The current provincial and federal governments do not have any such strategy and political fake tears and condolences on the evening news to highway related carnage is getting more then tiresome, as the very same politicians do nothing to solve the issue.

 

Bc desperately needs a regional rail stragegy, but doing nothing seems to be the present course of action.

BC desperately needs a regional rail strategy, but doing nothing seems to be the present course of action.

As mentioned many times before the province is spending $11 billion to extend the SkyTrain light-metro a mere 21.7 km in voter rich metro Vancouver, yet the E&N rots into oblivion; the RftV project is shunned and the Okanagan rail corridor has been ripped up.

Shame on the current provincial government; shame on the federal government, the blood of four dead bus passengers are on your hands.

In the era of Global Warming and climate change, not having a regional passenger rail strategy is more than an embarrassment, it is a a failure of political fiduciary duty.

Comments

6 Responses to “Lack of A Regional Rail Strategy Is An Abandonment of Political Fiduciary Duty”
  1. Paul McGown says:

    Baby steps may be the answer to prove viability of trams. Running a tram from New Westminster to Cambie Station via the extremely under-utilized line along the north arm of the Fraser could generate traffic on public transit. The “River District” would be well served to connect to the rest of the Translink grid.

    Zwei replies: That line is just begging for a tram.

  2. John Smith says:

    Paul McGown very sensible. The city of Vancouver made a mistake in ripping up the rail lines further west and going up Arbutus. Also, would be nice to see the trams continue east to downtown PoCo, but that is a very heavily used section of railway, so I can’t see that happening.

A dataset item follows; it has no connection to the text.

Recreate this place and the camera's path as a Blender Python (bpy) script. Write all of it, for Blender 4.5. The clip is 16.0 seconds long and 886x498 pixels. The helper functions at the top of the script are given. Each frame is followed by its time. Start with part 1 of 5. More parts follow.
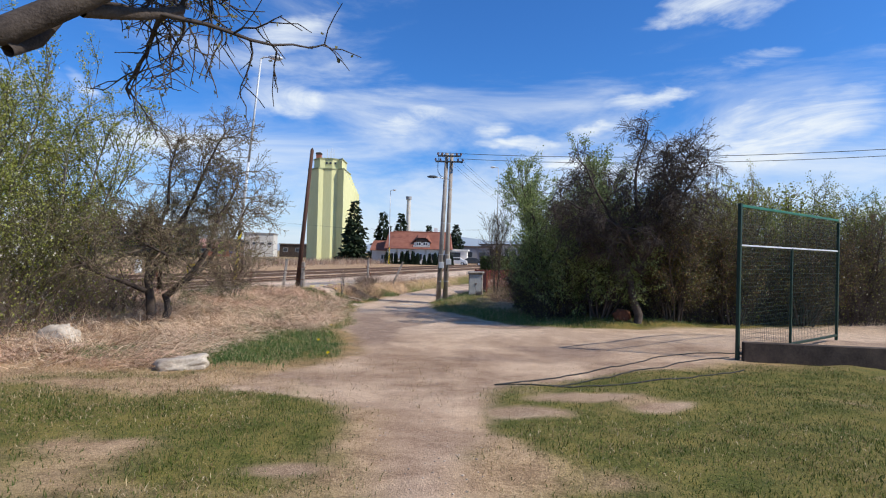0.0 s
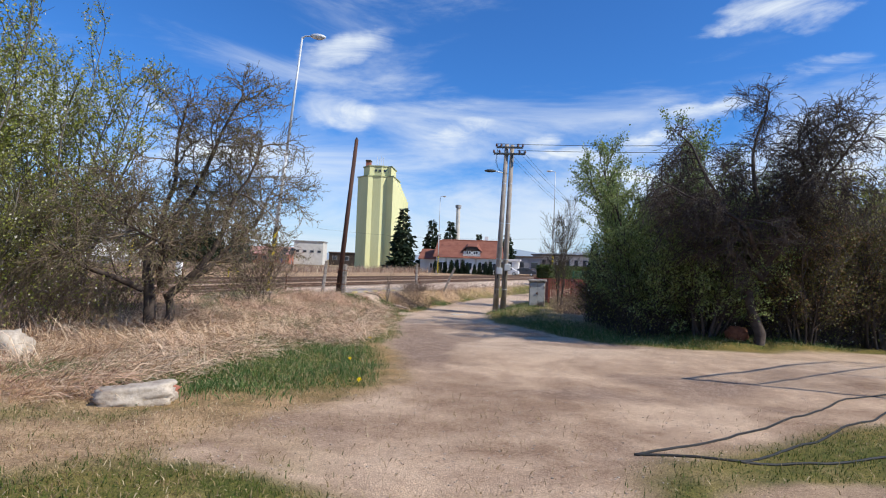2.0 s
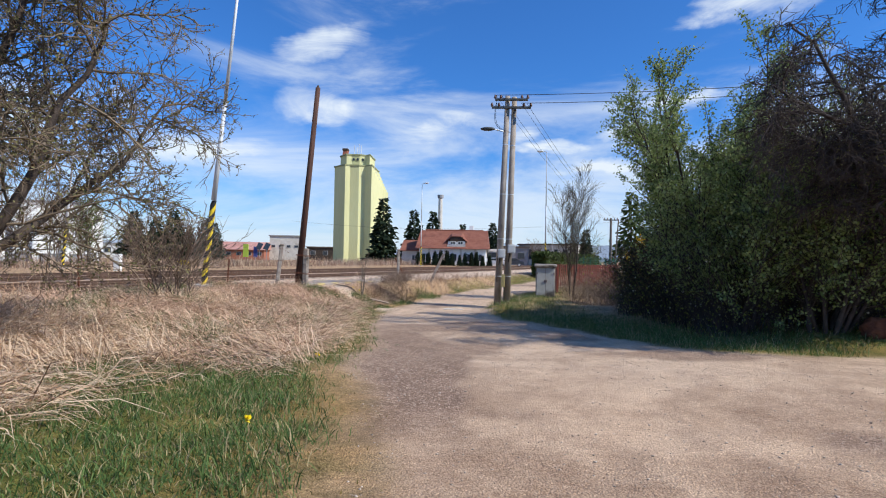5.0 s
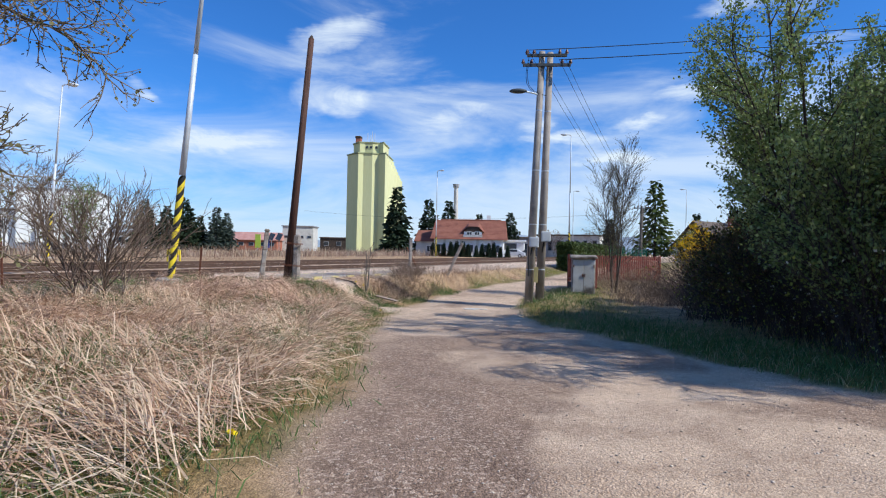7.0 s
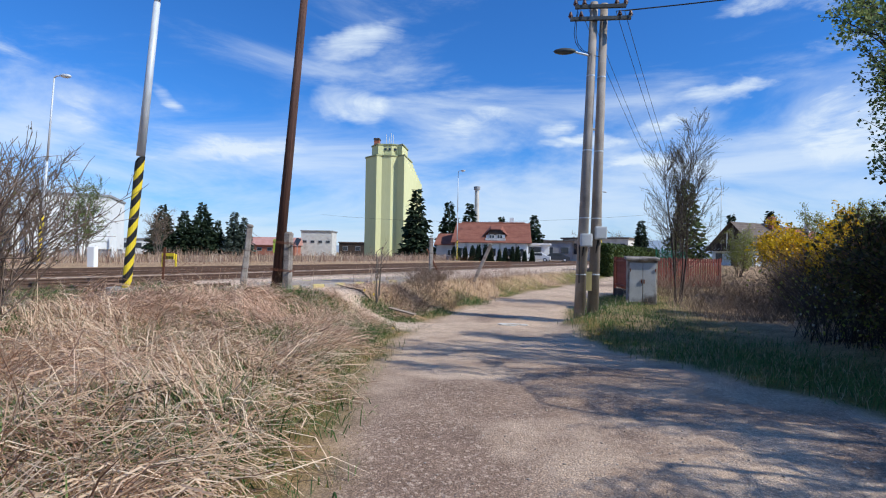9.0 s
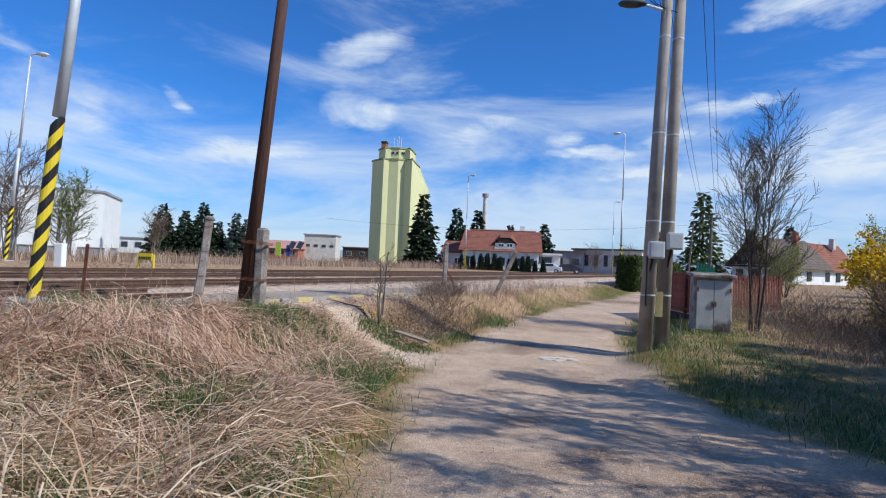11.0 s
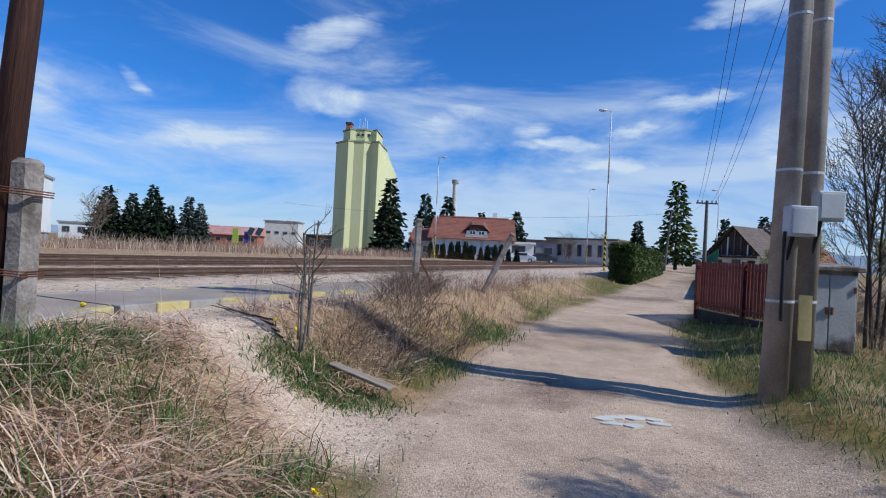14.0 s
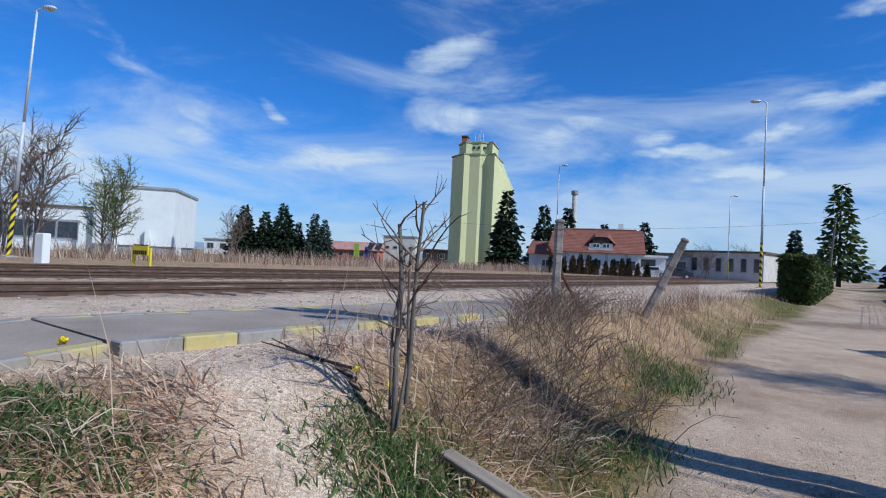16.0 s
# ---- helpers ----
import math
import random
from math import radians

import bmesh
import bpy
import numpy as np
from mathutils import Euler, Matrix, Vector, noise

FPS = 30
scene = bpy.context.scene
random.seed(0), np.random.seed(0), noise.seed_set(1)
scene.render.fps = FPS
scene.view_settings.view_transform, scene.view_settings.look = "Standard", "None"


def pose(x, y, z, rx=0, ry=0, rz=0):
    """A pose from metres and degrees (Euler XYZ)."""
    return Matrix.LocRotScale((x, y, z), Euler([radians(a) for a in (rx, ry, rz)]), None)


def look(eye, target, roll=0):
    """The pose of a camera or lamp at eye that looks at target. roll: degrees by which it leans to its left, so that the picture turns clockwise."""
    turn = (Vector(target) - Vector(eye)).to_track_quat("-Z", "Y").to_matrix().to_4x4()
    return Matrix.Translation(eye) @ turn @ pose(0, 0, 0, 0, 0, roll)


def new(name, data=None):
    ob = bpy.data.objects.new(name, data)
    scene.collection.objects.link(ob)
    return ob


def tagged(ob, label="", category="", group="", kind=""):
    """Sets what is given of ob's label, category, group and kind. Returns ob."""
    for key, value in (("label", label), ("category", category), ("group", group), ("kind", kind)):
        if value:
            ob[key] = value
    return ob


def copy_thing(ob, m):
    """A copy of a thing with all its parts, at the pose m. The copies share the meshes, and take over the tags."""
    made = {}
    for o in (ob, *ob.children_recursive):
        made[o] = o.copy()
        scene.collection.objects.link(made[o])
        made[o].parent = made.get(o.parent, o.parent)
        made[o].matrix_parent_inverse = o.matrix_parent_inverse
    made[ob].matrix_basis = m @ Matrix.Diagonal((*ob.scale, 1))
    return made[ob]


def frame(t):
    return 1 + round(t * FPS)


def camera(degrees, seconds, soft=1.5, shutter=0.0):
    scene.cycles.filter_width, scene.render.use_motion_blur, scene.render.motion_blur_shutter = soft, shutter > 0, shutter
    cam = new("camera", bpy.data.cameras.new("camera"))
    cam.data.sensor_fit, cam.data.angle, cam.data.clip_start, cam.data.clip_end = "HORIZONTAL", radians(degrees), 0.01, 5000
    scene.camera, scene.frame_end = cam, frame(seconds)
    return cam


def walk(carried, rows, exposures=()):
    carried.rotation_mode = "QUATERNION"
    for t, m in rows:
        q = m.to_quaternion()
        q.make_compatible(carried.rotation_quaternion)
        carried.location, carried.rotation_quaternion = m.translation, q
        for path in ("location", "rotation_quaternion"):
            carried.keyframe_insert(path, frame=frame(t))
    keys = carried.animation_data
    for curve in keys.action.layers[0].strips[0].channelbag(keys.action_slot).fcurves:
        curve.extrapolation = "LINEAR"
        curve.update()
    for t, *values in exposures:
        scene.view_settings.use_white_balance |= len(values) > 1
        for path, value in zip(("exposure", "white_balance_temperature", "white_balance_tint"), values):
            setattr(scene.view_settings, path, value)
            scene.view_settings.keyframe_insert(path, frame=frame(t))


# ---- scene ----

    Zwei replies: Just a quick note; the rail on Arbutus would have to be replaced if a modern tram were to operate. What is important is the right-of-way.

  3. Vincent Ng says:

    River District would also benefit from “River Bus” ferry running this route:
    River Green (Richmond) – River Rock (Richmond) – River District (Vancouver) – River Bend (Burnaby) – River Market (New Westminster) -

  4. Haveacow says:

    The main issue is that most regional railway lines are owned by a for profit railway company, that includes CN Rail who have long operated like a private company and the federal government is no longer the main shareholder (5th largest actually). Regional/local governments and their transit agencies are not that comfortable or competent negotiating with railway companies for track space. It was a decades long process for GO Transit in the Toronto area for them to be good partners for the railways.

    Even when you own the track, these same local/regional governments and their associated transit agencies still get nervous because no one wants the financial or legal risk anymore of owning and operating these assets. This is why P3 (public private partnerships) agreements are so in vogue worldwide with local governments. No one wants to be responsible and they are willing to pay a fortune to someone else to legally and financially take those cares and worries away without giving up ownership, in this case, publicly owned railway lines. Usually to some large company or consortium of companies, whom gladly operate and are legally responsible for the assets, for a price.

  5. zweisystem says:

    This is what government is for, enacting legislation to permit and even force regional passenger railways to operate.

    We are in a climate emergency and if one wants cars off the road, one must provide an alternative and rail is that alternative.

    We cannot tax ourselves out of global warming, yet most politicians think they can.

  6. TheMission says:

    Maybe time to bring back the Olympic line to the southside of false creek. Remember 2010, Vancouver borrowed a couple Bombardier trams from Belgium. Then extend it to downtown and up arbutus to Marine drive and then east to New Westminister on existing railway.

    Translink could extend the westcoast express to Abbottsford and Chiliwack and make it an all day service.

    BC should bring back BC rail that starts at the Via rail/ Amtrak station on Main. Go east to Burnaby on existing track, turn north through the rail tunnel and over the rail bridge to North Van. Then continue north to Prince George. All they need to do is buy new trains and build some stations. VIA rail could operate the route and lease the line from CN Rail. CN owns the line they bought in a longterm lease in 2002.

    VIA rail and Federal government should make a plan with the BC government to rebuild the E&N railway. Split the cost between Federal and Province.

    Zwei replies: would make a good start.